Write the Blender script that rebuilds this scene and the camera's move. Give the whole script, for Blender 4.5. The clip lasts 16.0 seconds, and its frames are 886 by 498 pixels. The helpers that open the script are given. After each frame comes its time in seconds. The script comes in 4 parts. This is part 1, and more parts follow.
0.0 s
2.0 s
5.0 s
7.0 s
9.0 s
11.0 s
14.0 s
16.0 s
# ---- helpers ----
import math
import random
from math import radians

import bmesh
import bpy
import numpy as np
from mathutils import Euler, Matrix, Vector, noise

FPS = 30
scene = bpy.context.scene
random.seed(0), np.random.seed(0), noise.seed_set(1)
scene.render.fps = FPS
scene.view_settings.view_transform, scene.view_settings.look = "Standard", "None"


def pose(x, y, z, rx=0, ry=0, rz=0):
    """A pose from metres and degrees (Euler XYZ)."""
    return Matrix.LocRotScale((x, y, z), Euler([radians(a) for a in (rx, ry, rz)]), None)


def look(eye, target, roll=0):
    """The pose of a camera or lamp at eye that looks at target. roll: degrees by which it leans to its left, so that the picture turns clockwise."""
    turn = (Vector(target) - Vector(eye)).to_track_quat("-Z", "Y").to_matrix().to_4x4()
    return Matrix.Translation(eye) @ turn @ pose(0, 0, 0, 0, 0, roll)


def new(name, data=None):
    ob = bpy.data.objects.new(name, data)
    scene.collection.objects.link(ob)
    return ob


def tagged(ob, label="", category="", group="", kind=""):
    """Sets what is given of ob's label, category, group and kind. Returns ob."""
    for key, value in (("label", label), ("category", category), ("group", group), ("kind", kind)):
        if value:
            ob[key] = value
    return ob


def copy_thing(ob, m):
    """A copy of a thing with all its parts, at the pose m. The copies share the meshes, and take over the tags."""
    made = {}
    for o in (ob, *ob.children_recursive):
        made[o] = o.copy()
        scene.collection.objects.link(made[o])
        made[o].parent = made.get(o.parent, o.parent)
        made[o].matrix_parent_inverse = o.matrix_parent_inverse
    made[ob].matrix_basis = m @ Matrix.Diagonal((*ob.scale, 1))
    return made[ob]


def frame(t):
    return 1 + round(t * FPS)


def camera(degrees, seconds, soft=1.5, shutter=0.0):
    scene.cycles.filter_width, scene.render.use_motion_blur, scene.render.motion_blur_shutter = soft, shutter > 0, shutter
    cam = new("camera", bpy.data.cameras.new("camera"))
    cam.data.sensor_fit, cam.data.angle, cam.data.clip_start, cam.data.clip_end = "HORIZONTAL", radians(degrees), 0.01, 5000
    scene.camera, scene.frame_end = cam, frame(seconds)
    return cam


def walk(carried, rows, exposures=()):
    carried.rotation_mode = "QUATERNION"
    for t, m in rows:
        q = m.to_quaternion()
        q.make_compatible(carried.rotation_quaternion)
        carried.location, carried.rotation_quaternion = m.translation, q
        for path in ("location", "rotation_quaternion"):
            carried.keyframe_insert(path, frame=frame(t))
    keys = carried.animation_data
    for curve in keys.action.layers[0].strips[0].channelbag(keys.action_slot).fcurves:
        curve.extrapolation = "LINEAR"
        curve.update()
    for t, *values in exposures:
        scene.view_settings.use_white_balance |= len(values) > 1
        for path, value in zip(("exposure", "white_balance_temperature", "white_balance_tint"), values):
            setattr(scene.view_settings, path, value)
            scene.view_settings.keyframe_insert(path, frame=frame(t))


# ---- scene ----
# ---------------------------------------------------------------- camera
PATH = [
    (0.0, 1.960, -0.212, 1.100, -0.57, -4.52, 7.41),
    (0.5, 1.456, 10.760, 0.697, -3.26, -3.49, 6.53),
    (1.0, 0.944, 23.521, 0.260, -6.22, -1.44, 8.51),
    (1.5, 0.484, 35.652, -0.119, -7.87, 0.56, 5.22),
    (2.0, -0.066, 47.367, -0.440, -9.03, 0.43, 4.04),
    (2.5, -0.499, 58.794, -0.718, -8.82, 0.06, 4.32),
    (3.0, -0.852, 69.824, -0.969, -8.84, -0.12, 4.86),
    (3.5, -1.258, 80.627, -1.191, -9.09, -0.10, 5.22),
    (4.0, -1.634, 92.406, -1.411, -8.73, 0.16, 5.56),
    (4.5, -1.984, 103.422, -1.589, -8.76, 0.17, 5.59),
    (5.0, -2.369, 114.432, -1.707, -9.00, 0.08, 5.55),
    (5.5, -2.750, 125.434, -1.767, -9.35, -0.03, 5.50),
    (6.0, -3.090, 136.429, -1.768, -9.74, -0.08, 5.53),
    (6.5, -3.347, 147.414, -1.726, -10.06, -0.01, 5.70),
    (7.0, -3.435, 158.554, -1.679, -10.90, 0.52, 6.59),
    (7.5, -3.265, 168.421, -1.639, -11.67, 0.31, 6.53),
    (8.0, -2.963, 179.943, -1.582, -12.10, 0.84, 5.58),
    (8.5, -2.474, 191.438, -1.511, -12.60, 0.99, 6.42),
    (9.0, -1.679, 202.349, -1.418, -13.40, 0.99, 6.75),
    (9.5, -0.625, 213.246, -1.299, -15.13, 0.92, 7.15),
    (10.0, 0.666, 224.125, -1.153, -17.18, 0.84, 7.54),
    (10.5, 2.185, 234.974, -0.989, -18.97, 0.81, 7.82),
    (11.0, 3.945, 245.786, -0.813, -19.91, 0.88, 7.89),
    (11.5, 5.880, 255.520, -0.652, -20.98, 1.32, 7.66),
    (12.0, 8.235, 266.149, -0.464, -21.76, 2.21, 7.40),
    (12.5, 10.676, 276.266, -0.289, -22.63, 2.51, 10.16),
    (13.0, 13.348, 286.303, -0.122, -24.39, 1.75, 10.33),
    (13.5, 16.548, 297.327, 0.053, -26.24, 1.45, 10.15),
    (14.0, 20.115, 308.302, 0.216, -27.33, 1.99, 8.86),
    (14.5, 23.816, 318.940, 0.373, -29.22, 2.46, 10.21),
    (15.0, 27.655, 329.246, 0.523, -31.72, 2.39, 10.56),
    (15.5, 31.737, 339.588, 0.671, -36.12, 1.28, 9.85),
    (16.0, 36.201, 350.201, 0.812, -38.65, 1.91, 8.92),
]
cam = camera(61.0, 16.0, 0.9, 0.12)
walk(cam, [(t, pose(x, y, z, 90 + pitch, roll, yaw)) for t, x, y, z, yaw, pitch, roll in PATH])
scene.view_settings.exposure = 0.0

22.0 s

========================

- [Objective]: Print exactly the lines above from the one with "scene.camera, scene.frame_end = cam, frame(seconds)" to the one with "scene.view_settings.use_white_balance |= len(values)", including both.

- [Exercise response]:
    scene.camera, scene.frame_end = cam, frame(seconds)
    return cam


def walk(carried, rows, exposures=()):
    carried.rotation_mode = "QUATERNION"
    for t, m in rows:
        q = m.to_quaternion()
        q.make_compatible(carried.rotation_quaternion)
        carried.location, carried.rotation_quaternion = m.translation, q
        for path in ("location", "rotation_quaternion"):
            carried.keyframe_insert(path, frame=frame(t))
    keys = carried.animation_data
    for curve in keys.action.layers[0].strips[0].channelbag(keys.action_slot).fcurves:
        curve.extrapolation = "LINEAR"
        curve.update()
    for t, *values in exposures:
        scene.view_settings.use_white_balance |= len(values) > 1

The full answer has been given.